In reality, the government has started working on these issues. It offered incentives to encourage the payment of tax arrears. Egypt's finance minister also announced that money in private funds affiliated to the government and government authorities would become part of the budget. As for subsidies, the government has announced that it has increased the price of fuel for energy-intensive industries.
And in spite of the FJP's uncertainties, Gouda resisted getting any more involved in negotiations regarding the potential loan. "We have been asked to join the negotiations with the IMF, but that is not the role of the parliament," he said. "The government will negotiate, sign the letter of intent and parliament will examine the agreement when it is presented to us for approval."
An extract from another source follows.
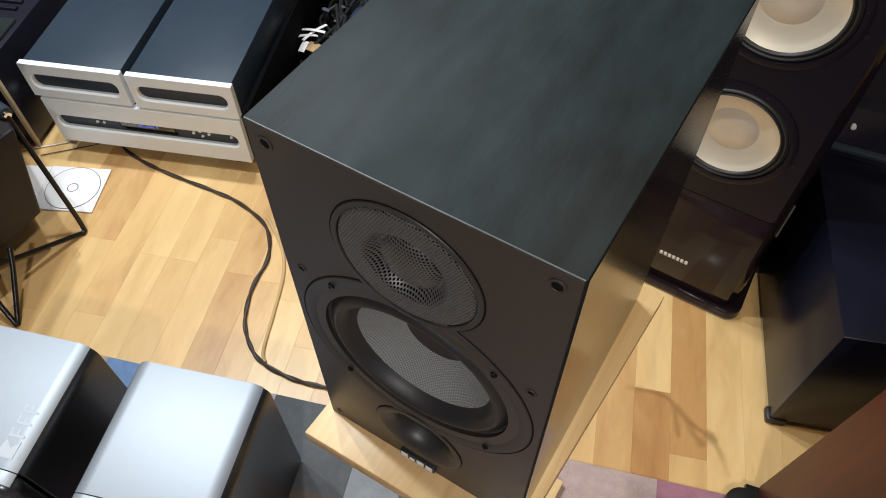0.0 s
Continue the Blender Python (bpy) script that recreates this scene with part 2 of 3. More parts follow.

Meanwhile, Lagarde said the IMF would never leave the negotiation table before the issues at stake were solved. "We will keep at it. We are as focussed on helping Egypt and other Arab Spring countries as we are in helping other countries," she said.
Along similar lines, the G24 countries' communiqué said: "We reiterate the importance of the IMF and the World Bank to adequately respond to the developmental needs of Middle East and North Africa (MENA) countries in transition, and call for a scaling up of resources, policy advice and technical assistance essential for addressing the region's enormous economic and development challenges, including high and persistent unemployment."
Lagarde stressed that while she hoped the IMF would be able to provide Arab countries in transition assistance, the loan Egypt is requesting "will not be sufficient", which means it will require other donors to help Egypt. In fact, one of the criteria the IMF said it needs to approve Egypt's loan is to make sure that other donors are on board to cover the $11 billion cost of Egypt's economic reform programme. Already the Egyptian government has begun working on that. This week it announced that promises of assistance by Saudi Arabia have begun to materialise, with $2.75 billion on the way.
The IMF had estimated that Egypt's economy would grow at 1.5 per cent this year, down from 1.8 per cent last year. However, it foresees a 3.3 per cent growth rate for next year.